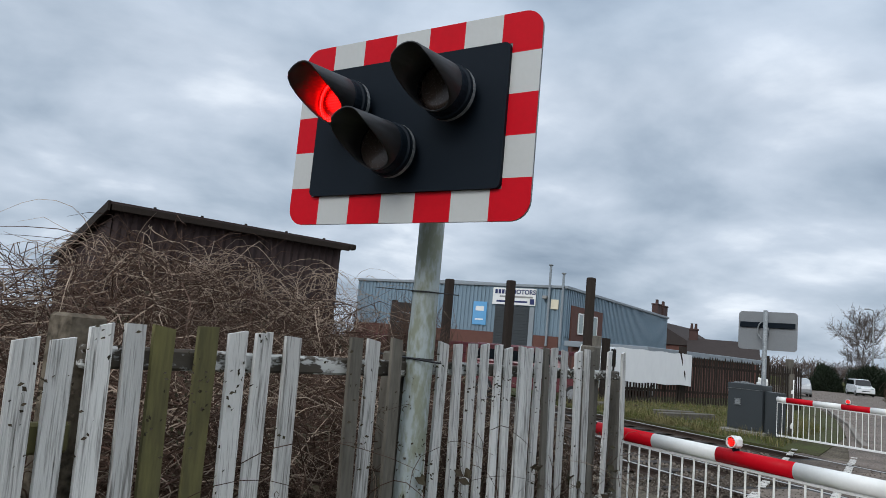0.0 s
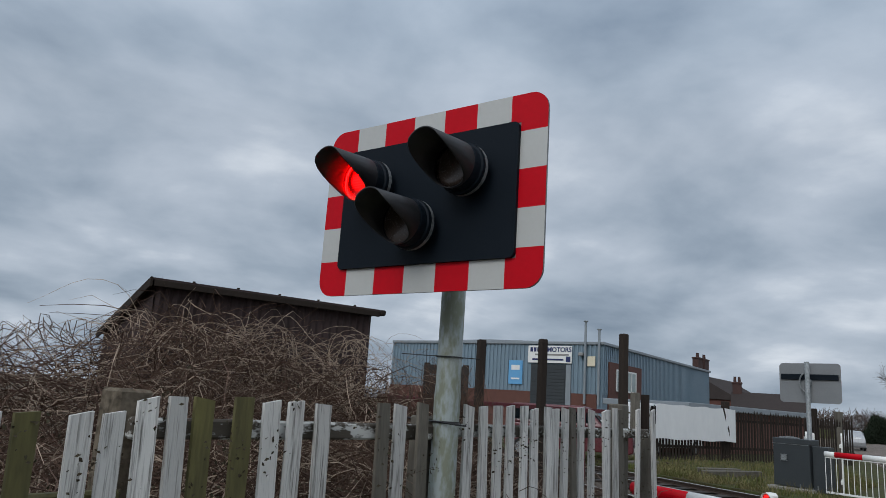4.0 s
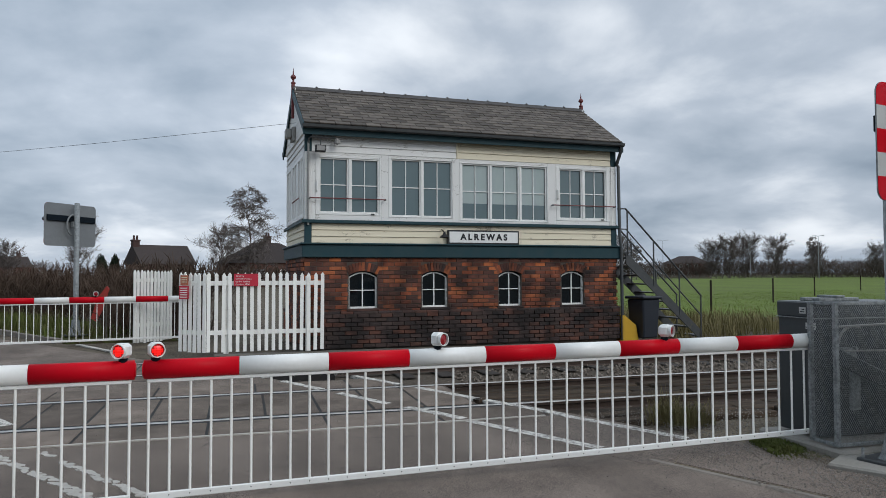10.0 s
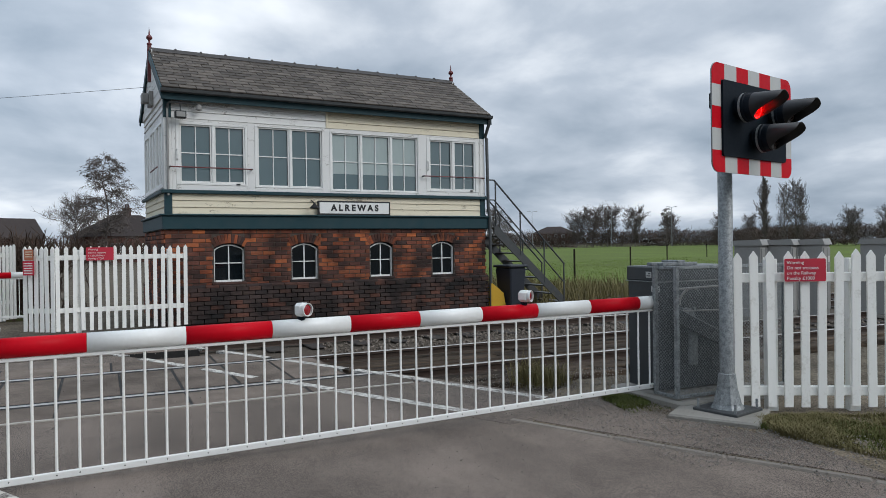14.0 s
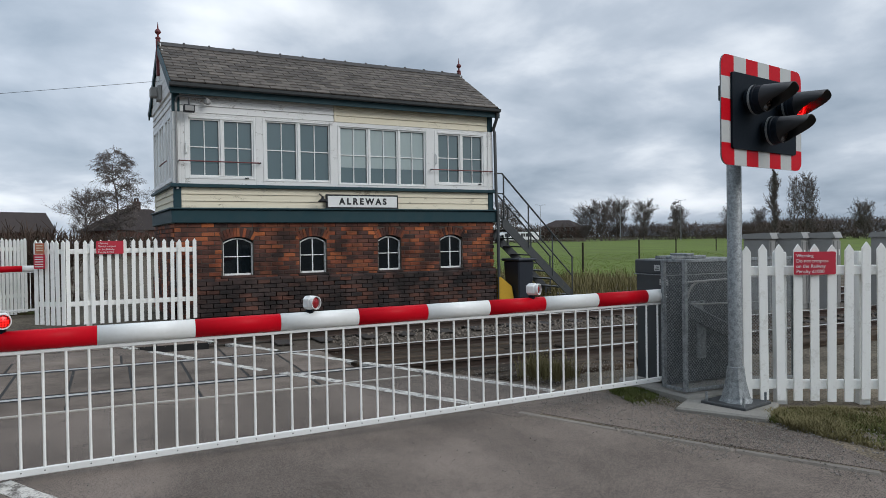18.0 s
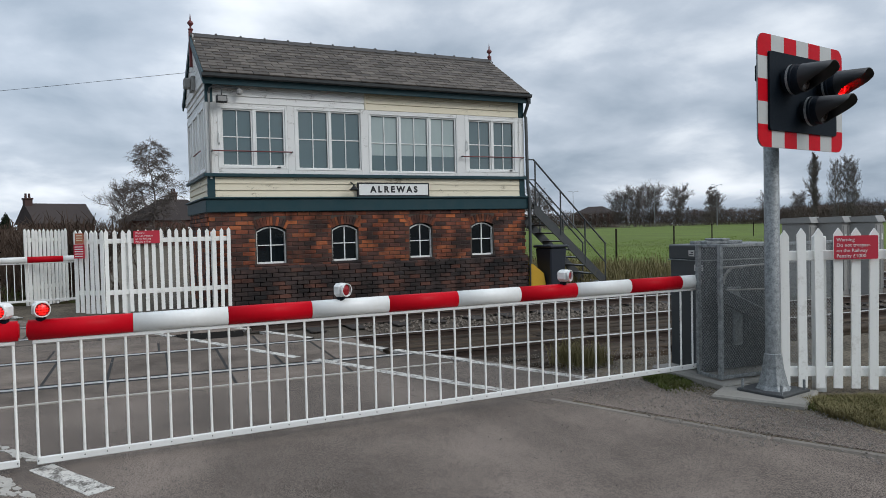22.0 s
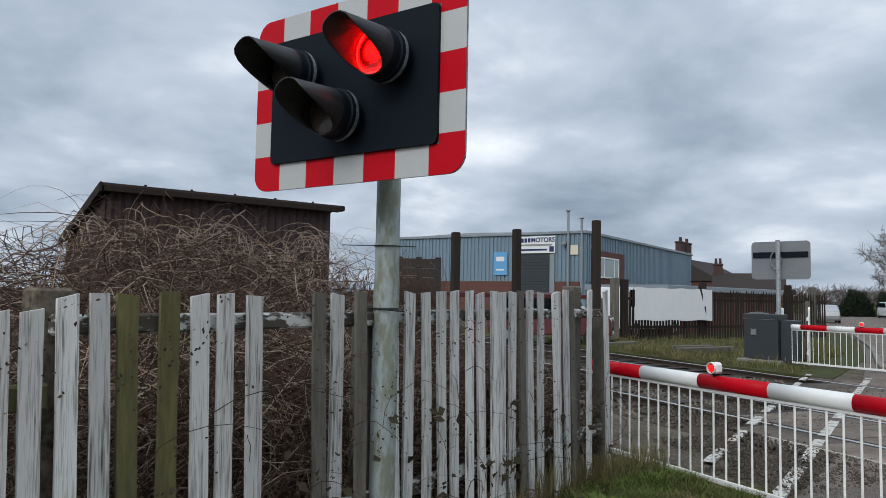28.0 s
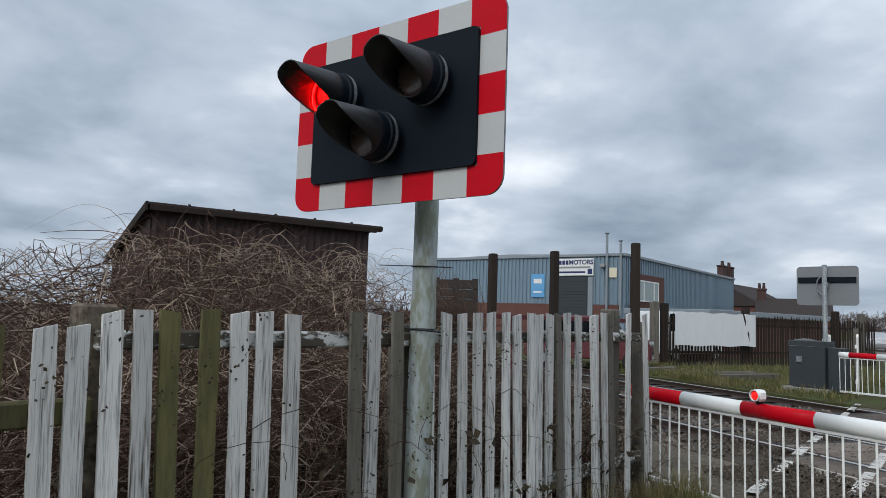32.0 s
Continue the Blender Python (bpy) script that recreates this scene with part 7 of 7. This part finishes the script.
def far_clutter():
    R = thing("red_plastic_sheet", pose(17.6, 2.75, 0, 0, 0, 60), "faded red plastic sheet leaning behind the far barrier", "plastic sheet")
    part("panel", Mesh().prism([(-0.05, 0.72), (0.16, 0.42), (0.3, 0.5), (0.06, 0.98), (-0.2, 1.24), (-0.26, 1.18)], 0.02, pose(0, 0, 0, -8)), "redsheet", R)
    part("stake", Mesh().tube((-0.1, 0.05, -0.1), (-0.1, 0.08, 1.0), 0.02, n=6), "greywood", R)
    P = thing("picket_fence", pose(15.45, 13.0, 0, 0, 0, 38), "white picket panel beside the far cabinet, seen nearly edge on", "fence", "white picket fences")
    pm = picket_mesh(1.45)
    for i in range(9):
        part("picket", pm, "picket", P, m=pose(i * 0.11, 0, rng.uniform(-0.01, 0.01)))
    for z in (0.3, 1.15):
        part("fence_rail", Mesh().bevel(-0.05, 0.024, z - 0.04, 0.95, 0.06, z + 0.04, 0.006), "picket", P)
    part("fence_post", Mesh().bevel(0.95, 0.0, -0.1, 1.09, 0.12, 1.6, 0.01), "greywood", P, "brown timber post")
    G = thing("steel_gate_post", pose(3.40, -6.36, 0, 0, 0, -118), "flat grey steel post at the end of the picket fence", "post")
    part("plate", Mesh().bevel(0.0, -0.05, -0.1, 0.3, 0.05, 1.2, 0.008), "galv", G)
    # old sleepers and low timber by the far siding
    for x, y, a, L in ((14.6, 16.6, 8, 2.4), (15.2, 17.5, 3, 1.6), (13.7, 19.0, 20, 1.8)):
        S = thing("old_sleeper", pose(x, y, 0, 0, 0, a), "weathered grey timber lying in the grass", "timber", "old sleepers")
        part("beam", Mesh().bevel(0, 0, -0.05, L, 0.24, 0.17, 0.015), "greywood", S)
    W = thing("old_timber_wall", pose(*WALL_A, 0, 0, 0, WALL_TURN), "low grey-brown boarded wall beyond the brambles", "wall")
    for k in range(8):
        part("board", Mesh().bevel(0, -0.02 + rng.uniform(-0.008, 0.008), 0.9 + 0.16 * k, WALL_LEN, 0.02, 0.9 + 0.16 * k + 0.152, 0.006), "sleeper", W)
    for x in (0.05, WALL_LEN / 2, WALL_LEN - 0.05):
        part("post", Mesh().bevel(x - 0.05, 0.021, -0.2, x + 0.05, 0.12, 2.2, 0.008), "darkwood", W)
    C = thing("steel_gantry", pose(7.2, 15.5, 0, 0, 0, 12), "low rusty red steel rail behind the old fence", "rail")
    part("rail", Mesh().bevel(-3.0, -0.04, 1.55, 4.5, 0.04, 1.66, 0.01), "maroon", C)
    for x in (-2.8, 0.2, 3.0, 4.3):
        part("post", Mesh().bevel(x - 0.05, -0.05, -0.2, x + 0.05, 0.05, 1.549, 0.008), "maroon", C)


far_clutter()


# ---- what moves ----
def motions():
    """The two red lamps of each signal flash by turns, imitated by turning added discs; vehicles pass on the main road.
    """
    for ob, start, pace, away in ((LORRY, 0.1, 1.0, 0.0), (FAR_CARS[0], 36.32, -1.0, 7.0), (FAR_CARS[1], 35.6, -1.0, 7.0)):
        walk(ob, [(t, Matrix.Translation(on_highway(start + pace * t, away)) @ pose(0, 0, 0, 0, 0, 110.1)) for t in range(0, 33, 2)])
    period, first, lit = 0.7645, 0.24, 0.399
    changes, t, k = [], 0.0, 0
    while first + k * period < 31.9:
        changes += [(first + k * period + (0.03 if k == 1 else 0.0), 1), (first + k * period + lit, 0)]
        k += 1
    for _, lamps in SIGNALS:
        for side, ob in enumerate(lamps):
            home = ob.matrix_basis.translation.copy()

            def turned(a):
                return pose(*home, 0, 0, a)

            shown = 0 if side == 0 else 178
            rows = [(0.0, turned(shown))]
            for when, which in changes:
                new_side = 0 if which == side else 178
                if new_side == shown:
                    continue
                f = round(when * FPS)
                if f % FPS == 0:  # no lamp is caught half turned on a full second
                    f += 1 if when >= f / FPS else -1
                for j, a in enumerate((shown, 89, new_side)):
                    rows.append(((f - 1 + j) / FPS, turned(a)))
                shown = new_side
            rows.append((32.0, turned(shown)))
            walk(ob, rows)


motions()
+++++
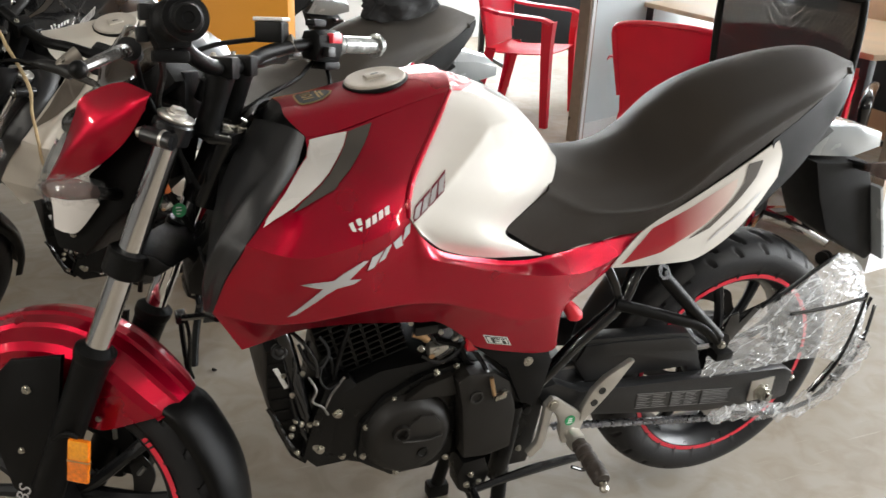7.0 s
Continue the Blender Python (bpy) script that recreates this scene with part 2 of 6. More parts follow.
+++++
__TASK PROMPT__:
Which lines hold the word "scene"? Return all of them from the records above.

__SOLUTION FOR THIS PROBLEM__:
Continue the Blender Python (bpy) script that recreates this scene with part 7 of 7. This part finishes the script.
Continue the Blender Python (bpy) script that recreates this scene with part 2 of 6. More parts follow.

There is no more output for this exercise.